Prep Time 20 minutes
Cook Time 1 hour
Total Time 1 hour 20 minutes
Servings: 12 servings

Ingredients
  

  • Unsalted butter – softened
  • Brown sugar – light or dark
  • Granulated sugar
  • Large eggs
  • Buttermilk – or milk plus vinegar (see Alternatives)
  • Vanilla extract
  • All-purpose flour
  • Baking powder
  • Baking soda
  • Fine sea salt
  • Ground cinnamon
  • Ground cloves
  • Ground nutmeg
  • Mixed dried fruit – raisins, golden raisins, chopped dates, dried apricots, or currants
  • Candied citrus peel – orange and lemon, optional but traditional
  • Chopped nuts – walnuts, almonds, or hazelnuts
  • Orange zest – fresh
  • Dark rum or apple juice – for soaking the fruit
  • Powdered sugar – optional, for dusting

Method
 

  1. Prep the fruit: In a small saucepan, warm 1/2 cup dark rum or apple juice. Add 1 1/2 to 2 cups mixed dried fruit and 1/4 cup candied citrus peel. Remove from heat and let it soak at least 30 minutes, or up to overnight. Drain, reserving a tablespoon or two of liquid.
  2. Heat the oven: Preheat to 325°F (160°C). Grease and line a 9x5-inch loaf pan or a small bundt pan with parchment on the bottom.
  3. Mix the dry ingredients: In a bowl, whisk 2 cups all-purpose flour, 1 1/2 teaspoons baking powder, 1/2 teaspoon baking soda, 1/2 teaspoon fine sea salt, 1 1/2 teaspoons cinnamon, 1/4 teaspoon cloves, and 1/4 teaspoon nutmeg. Set aside.
  4. Cream the butter and sugars: In a large bowl, beat 1/2 cup unsalted butter with 1/2 cup brown sugar and 1/4 cup granulated sugar until light and fluffy, about 3 minutes.
  5. Add eggs and flavor: Beat in 2 large eggs, one at a time.
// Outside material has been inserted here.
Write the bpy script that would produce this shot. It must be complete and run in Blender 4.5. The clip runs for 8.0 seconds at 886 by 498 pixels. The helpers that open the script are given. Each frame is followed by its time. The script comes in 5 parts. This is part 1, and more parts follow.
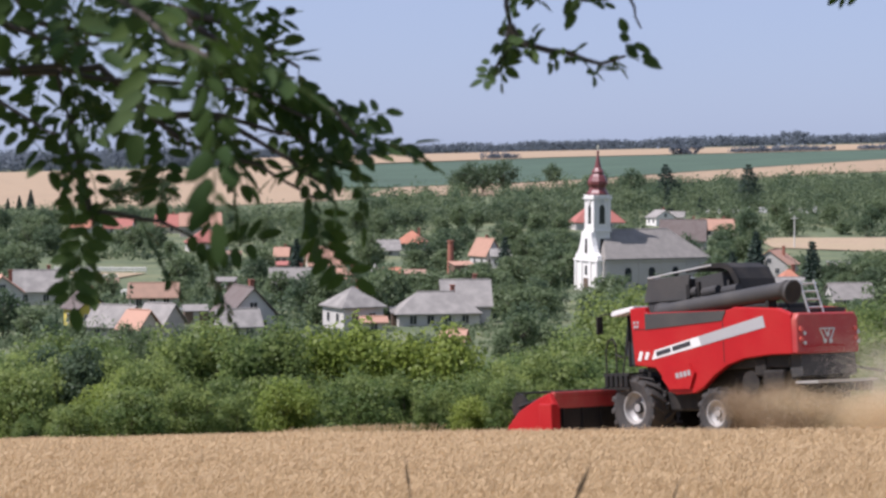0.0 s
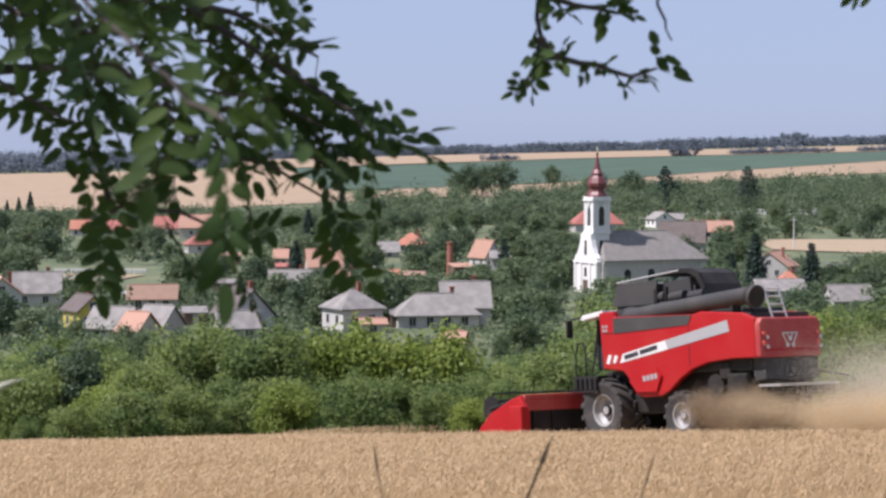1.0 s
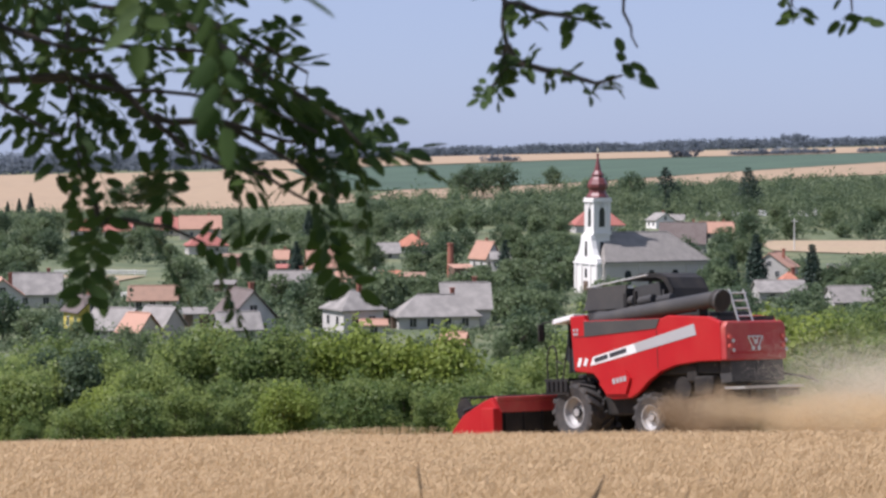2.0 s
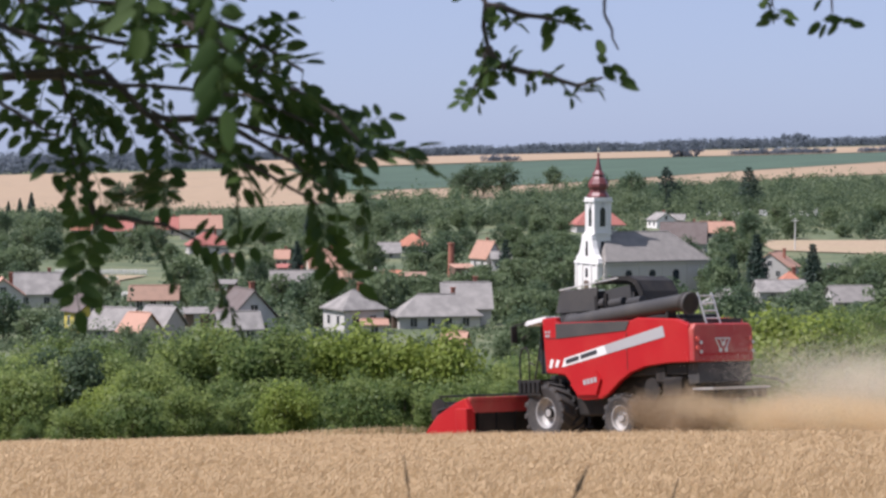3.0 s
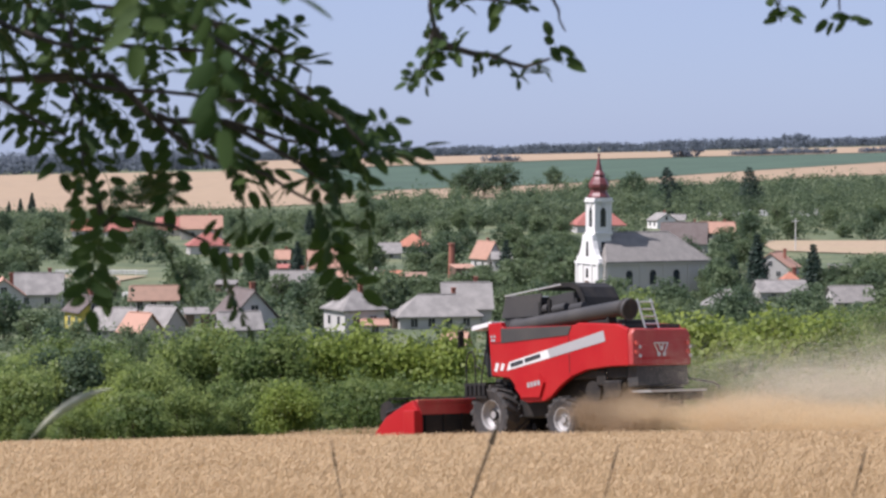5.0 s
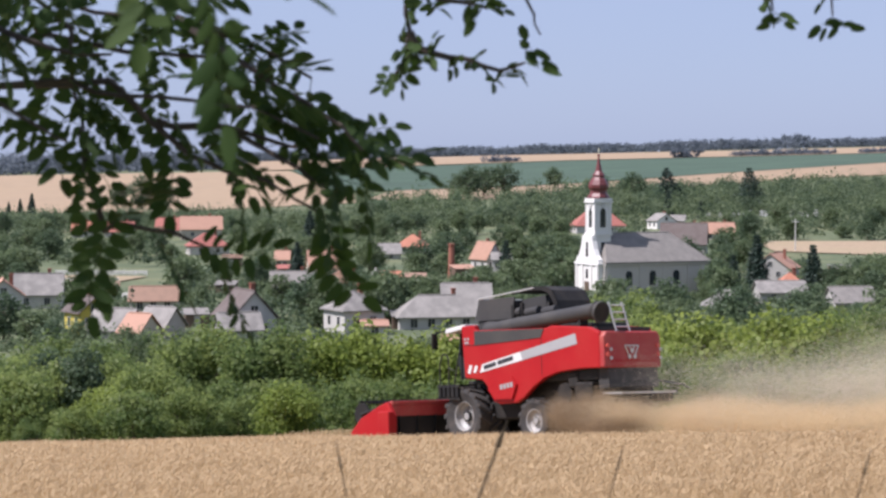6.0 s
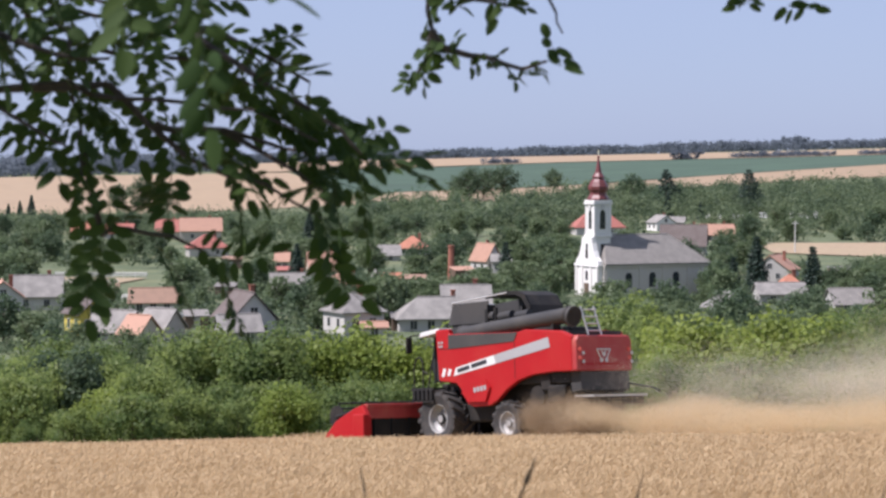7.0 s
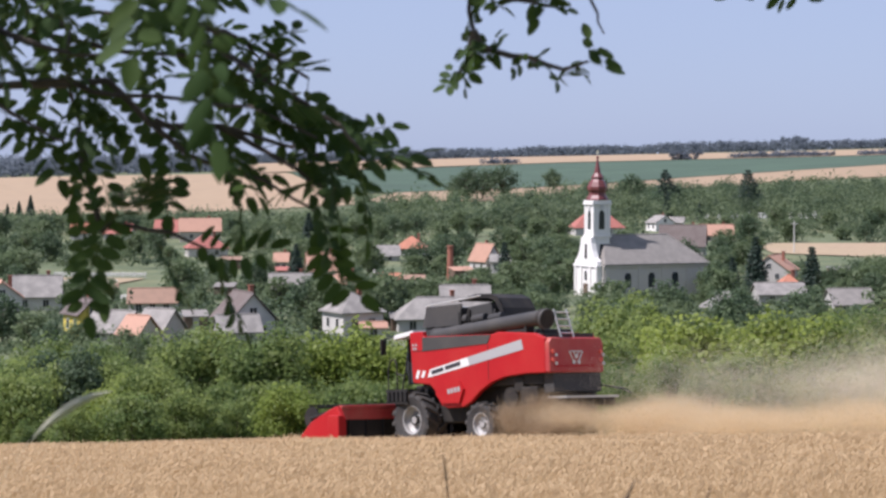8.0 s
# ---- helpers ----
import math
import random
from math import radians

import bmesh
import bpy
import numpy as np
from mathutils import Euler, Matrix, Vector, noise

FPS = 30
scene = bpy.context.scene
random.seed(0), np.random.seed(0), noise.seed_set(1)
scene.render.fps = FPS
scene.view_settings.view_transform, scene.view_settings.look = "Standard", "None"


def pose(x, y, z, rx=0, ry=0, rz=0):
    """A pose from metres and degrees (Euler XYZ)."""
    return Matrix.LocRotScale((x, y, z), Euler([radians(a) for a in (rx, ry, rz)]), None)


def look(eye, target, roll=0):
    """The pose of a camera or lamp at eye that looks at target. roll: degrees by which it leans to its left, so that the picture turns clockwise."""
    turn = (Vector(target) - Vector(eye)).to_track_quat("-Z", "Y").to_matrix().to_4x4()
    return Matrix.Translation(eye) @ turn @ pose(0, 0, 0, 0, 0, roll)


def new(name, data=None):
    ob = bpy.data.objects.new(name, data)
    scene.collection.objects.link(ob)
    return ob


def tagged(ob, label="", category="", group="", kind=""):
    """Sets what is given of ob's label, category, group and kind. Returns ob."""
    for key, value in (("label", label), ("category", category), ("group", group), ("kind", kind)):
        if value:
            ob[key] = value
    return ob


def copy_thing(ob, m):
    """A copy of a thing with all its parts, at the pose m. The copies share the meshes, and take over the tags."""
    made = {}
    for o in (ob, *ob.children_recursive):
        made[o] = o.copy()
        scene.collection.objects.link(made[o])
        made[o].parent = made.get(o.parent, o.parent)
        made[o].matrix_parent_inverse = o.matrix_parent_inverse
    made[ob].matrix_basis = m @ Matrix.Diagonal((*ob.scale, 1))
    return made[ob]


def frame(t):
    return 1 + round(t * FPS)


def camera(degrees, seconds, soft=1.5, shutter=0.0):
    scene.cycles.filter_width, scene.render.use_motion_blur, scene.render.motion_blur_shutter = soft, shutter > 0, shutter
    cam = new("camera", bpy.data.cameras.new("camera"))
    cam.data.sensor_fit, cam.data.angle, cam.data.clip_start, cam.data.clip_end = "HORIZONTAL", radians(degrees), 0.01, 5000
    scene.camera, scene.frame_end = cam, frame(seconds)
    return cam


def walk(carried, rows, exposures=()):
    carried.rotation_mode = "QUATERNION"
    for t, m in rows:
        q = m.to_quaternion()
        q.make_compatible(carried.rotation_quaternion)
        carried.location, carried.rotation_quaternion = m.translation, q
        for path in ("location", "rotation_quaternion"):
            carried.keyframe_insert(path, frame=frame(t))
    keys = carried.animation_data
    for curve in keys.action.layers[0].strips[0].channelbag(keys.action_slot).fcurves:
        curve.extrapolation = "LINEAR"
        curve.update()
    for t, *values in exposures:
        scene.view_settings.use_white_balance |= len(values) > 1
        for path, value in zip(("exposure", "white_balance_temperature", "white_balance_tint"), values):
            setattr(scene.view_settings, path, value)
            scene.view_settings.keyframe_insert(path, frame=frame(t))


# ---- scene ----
# ---------------------------------------------------------------- camera
cam = camera(24.57, 8.0, soft=2.7)
cam.data.dof.use_dof, cam.data.dof.focus_distance, cam.data.dof.aperture_fstop = True, 60.0, 17.0
EYE = (0.0, 0.0, 0.0)
# seconds, turn to the right and tilt in hundredths of a degree
DRIFT = ((0.0, 1.6, 7.2), (0.5, 1.6, 0.0), (1.0, 3.2, 2.4), (1.5, 3.2, -1.6), (2.2, 1.2, -0.5), (3.0, 0.0, 0.0), (3.5, 0.0, 0.0),
         (4.0, 0.0, 0.8), (4.5, -1.6, 0.0), (5.2, -1.2, -1.0), (6.0, -0.8, -2.4), (6.5, -0.8, -7.2), (7.0, 0.0, -7.2), (7.5, 0.0, -7.2), (8.0, 2.4, -8.0))
PITCH = -2.40
walk(cam, [(t, pose(*EYE, 90 + PITCH - v / 100, 0, -h / 100)) for t, h, v in DRIFT],
     exposures=((0.0, 0.86, 6020, 22), (8.0, 0.90, 6020, 22)))

# ---------------------------------------------------------------- world and sun
SUN_TO = Vector((-0.55, -0.16, 0.82)).normalized()
world = bpy.data.worlds.new("summer_sky")
scene.world = world
world.use_nodes = True
wn = world.node_tree
sky = wn.nodes.new("ShaderNodeTexSky")
sky.sky_type = "NISHITA"
sky.sun_disc = False
sky.sun_elevation = math.asin(SUN_TO.z)
sky.sun_rotation = math.atan2(SUN_TO.x, SUN_TO.y)
sky.altitude = 150
sky.air_density = 0.9
sky.dust_density = 1.1
sky.ozone_density = 4.0
background = wn.nodes["Background"]
background.inputs["Strength"].default_value = 0.085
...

Mix in 1 teaspoon vanilla and the zest of 1 orange. Scrape the bowl well.
  6. Combine wet and dry: Add the dry ingredients in two additions, alternating with 3/4 cup buttermilk. Mix on low just until combined. If the batter looks very thick, add the reserved fruit soaking liquid, a teaspoon at a time.
  7. Fold in fruit and nuts: Toss the soaked fruit and 1/2 to 3/4 cup chopped nuts with 1 tablespoon flour, then fold gently into the batter. The flour helps prevent sinking.
  8. Pan and bake: Spoon into the prepared pan and smooth the top. Bake 55 to 70 minutes for a loaf (40 to 55 for a small bundt), until a toothpick comes out mostly clean with a few moist crumbs. If browning too fast, tent loosely with foil.
  9. Cool patiently: Cool in the pan 15 minutes, then turn onto a rack. Let it cool completely. For best flavor, wrap tightly and rest 12 to 24 hours before slicing.
  10. Finish and serve: Dust with powdered sugar before serving if you like. Slice with a sharp serrated knife into modest slices.